** Start of Collected material **

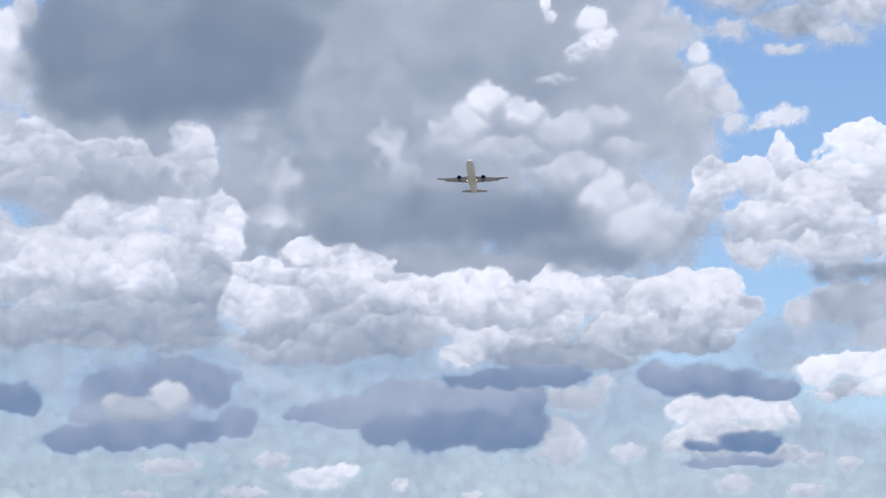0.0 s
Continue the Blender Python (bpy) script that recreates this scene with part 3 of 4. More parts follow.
cloud("cumulus_cloud", "brilliant white sunlit cloud", "soft", [(0.11, 40.41, 0.57, 0.41, 0.1), (1.43, 39.99, 1.35, 0.72, 0.05), (2.94, 39.48, 1.35, 0.85, 0.2), (4.42, 38.96, 1.16, 0.77, 0.4), (-0.38, 39.24, 0.71, 0.64, 0.2), (2.46, 38.13, 1.22, 0.85, 0.55), (2.79, 37.36, 1.16, 1.16, 0.45), (2.71, 36.46, 1.03, 0.77, 0.55), (2.26, 40.44, 0.77, 0.39, 0.3), (0.65, 38.49, 1.03, 0.77, 0.7), (1.52, 36.32, 0.77, 0.52, 0.7), (3.60, 38.13, 1.03, 0.77, 0.45), (1.45, 39.15, 1.55, 0.77, 0.2)], soft=1)
cloud("cumulus_cloud", "brilliant white cumulus with glowing rims", "cumulus", [(-2.84, 18.27, 0.85, 0.46, 0.15), (-1.45, 18.33, 1.16, 0.46, 0.15), (-0.39, 18.15, 0.77, 0.77, 0.15), (-3.59, 18.64, 0.64, 0.41, 0.3), (-4.60, 18.50, 0.52, 0.44, 0.3), (-5.38, 17.68, 0.62, 0.49, 0.05), (-4.44, 17.58, 0.97, 0.58, 0.45), (-2.95, 17.46, 1.16, 0.77, 0.55), (-1.73, 17.29, 1.55, 0.77, 0.6), (0.09, 16.93, 0.77, 0.72, 0.35), (-0.58, 17.11, 0.52, 0.52, 0.1), (-0.77, 16.27, 1.68, 0.46, 0.8), (-5.49, 17.06, 0.44, 0.44, 0.2), (-2.58, 19.01, 1.16, 0.46, 0.45), (-1.49, 18.97, 1.42, 1.03, 0.45), (-3.65, 18.15, 1.29, 0.64, 0.45), (-0.41, 19.24, 0.77, 1.16, 0.5)], soft=1, dense=1.3)
cloud("cumulus_cloud", "soft white cloud tuft on a grey sheet", "soft", [(-3.24, 39.64, 1.13, 0.39, 0.3), (-3.69, 39.10, 0.77, 0.58, 0.6), (-2.19, 39.05, 0.90, 0.77, 0.7), (-4.59, 39.75, 0.36, 0.18, 0.4), (-3.13, 38.36, 0.90, 0.64, 0.8)], soft=2)
cloud("cumulus_cloud", "small brilliant white cloud head", "soft", [(-2.41, 33.68, 1.03, 0.75, 0.25), (-2.63, 33.03, 0.82, 0.97, 0.4), (-1.65, 33.40, 0.64, 0.39, 0.35), (-2.49, 33.23, 1.48, 1.68, 0.75)], soft=2)
cloud("cloud_wisp", "white cloud shreds on a grey sheet", "wisp", [(-2.41, 35.42, 0.71, 0.41, 0.2), (-3.43, 34.34, 0.77, 0.57, 0.5), (0.02, 35.77, 0.23, 0.34, 0.2), (-4.81, 41.73, 0.57, 0.34, 0.4), (-5.65, 41.55, 0.39, 0.26, 0.5), (-3.82, 35.15, 0.64, 0.52, 0.5)], dense=1.5)
cloud("cumulus_cloud", "sunlit white cloud head before a grey sheet", "cumulus", [(3.49, 21.23, 0.57, 0.54, 0.2), (4.04, 21.42, 0.64, 0.34, 0.08), (4.79, 21.30, 0.57, 0.39, 0.08), (4.37, 20.77, 0.97, 0.41, 0.25), (5.35, 20.50, 0.41, 0.46, 0.12), (5.58, 19.98, 0.26, 0.44, 0.3), (3.35, 21.68, 0.36, 0.18, 0.25), (3.82, 20.53, 0.52, 0.34, 0.5), (4.37, 21.09, 1.22, 0.52, 0.25), (4.77, 20.26, 0.77, 0.52, 0.5)], soft=1)
cloud("grey_cloud", "rounded grey cloud head before a white heap", "slab", [(-4.39, 16.19, 1.10, 0.82, 1.35), (-3.83, 15.57, 1.16, 0.90, 1.4), (-5.03, 15.40, 1.29, 1.03, 1.4), (-3.02, 15.07, 1.03, 0.77, 1.25)], soft=2)
cloud("grey_cloud", "broad dark grey cloud with a heavy soft base", "grey", [(-7.24, 14.55, 2.45, 1.42, 1.5), (-6.63, 12.72, 3.09, 1.35, 2.3), (-4.83, 13.61, 2.19, 1.68, 2.4), (-8.62, 13.47, 1.10, 1.93, 2.3), (-3.02, 15.07, 1.42, 1.03, 1.4), (-5.32, 12.57, 1.80, 0.77, 2.2), (-8.16, 12.21, 1.29, 0.64, 2), (-7.57, 13.38, 1.93, 1.16, 2)], weight=1.35)
build_clouds()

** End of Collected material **

Write down every line of the data above that includes the string "with".

▶ _Exercise solution_
Continue the Blender Python (bpy) script that recreates this scene with part 3 of 4. More parts follow.
cloud("cumulus_cloud", "brilliant white cumulus with glowing rims", "cumulus", [(-2.84, 18.27, 0.85, 0.46, 0.15), (-1.45, 18.33, 1.16, 0.46, 0.15), (-0.39, 18.15, 0.77, 0.77, 0.15), (-3.59, 18.64, 0.64, 0.41, 0.3), (-4.60, 18.50, 0.52, 0.44, 0.3), (-5.38, 17.68, 0.62, 0.49, 0.05), (-4.44, 17.58, 0.97, 0.58, 0.45), (-2.95, 17.46, 1.16, 0.77, 0.55), (-1.73, 17.29, 1.55, 0.77, 0.6), (0.09, 16.93, 0.77, 0.72, 0.35), (-0.58, 17.11, 0.52, 0.52, 0.1), (-0.77, 16.27, 1.68, 0.46, 0.8), (-5.49, 17.06, 0.44, 0.44, 0.2), (-2.58, 19.01, 1.16, 0.46, 0.45), (-1.49, 18.97, 1.42, 1.03, 0.45), (-3.65, 18.15, 1.29, 0.64, 0.45), (-0.41, 19.24, 0.77, 1.16, 0.5)], soft=1, dense=1.3)
cloud("grey_cloud", "broad dark grey cloud with a heavy soft base", "grey", [(-7.24, 14.55, 2.45, 1.42, 1.5), (-6.63, 12.72, 3.09, 1.35, 2.3), (-4.83, 13.61, 2.19, 1.68, 2.4), (-8.62, 13.47, 1.10, 1.93, 2.3), (-3.02, 15.07, 1.42, 1.03, 1.4), (-5.32, 12.57, 1.80, 0.77, 2.2), (-8.16, 12.21, 1.29, 0.64, 2), (-7.57, 13.38, 1.93, 1.16, 2)], weight=1.35)